Mota, kadın gönüllülerin rüya raporlarının daha çok duygusal sıkıntı içerdiğini belirtiyor. “Literatürde bu konuda cinsiyet farkına ilişkin çalışmalar mevcut. Kadınlarda daha olumsuz rüyalar ve kabuslar raporlanıyor. Bana kalırsa bu kadınların geçmişiyle ve gündelik yaşamlarıyla ilgili. Çoğu iki veya üç vardiya yapıyor, ayrıca ev ve çocuk bakımının yanı sıra iş yaşamının da beraberinde getirdiği ağır zihinsel yük söz konusu. Pandemide bu durum daha da kötüleşti,” diyor.

Deirdre Barrett’ın COVID-19 döneminde görülen rüyalara ilişkin araştırma sonuçlarını ele aldığı “Pandemi Rüyaları” isimli kitabı.

Harvard Üniversitesi’nden Deirdre Barrett de “pandemi rüyaları” üzerine bir derleme yayımlamıştı. “Uyku Komitesi,” “Travma ve Rüyalar” kitaplarının yazarı olan Barrett, korona virüsü pandemisi esnasında görülen rüya örüntülerini incelemek üzere online bir araştırma yaptı. 2500 civarında kişiden gelen yanıtlarla 6000’e yakın rüya kaydeden araştırmacı, virüs kapma rüyalarının yaygınlaştığını söylüyor. Ayrıca virüs metaforunun yer aldığı rüya örüntülerinin de yoğun olduğunu belirtiyor: mesela “böcek” rüyaları. “Her türden böcek saldırılarına dair onlarca rüyaya rastladım,” diyor araştırmacı ve ekliyor, “aklınıza gelebilecek her türden sinek, kişiye saldıran bir ordu dolusu hamam böceği, kıvranan solucanlarla dolu rüyalar, vampir dişli çekirgeler…” Ayrıca başımıza gelebilecek her türlü kötü olayın virüs metaforu olarak yer aldığı rüyaların da yaygın olduğunu söylüyor: tsunamiler, fırtınalar, depremler, yangınlar…

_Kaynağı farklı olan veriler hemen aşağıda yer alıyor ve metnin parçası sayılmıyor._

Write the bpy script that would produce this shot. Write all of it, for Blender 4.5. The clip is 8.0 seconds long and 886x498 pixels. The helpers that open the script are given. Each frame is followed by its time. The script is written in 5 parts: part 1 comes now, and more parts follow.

Bu alanda araştırmalar sürüyor. Mesela süregiden “COVID’in Zihnimize Etkileri” araştırması da Britanya, Avustralya ve Finlandiya’da pandemi döneminde görülen rüyaları inceleyecek. Araştırmacılar, bu alanda ilk araştırmayı Brezilya’da gerçekleştiren Mota’nın hipotezini kendi ülkelerinde gönüllülerden elde edilen rüya raporlarında test edecek.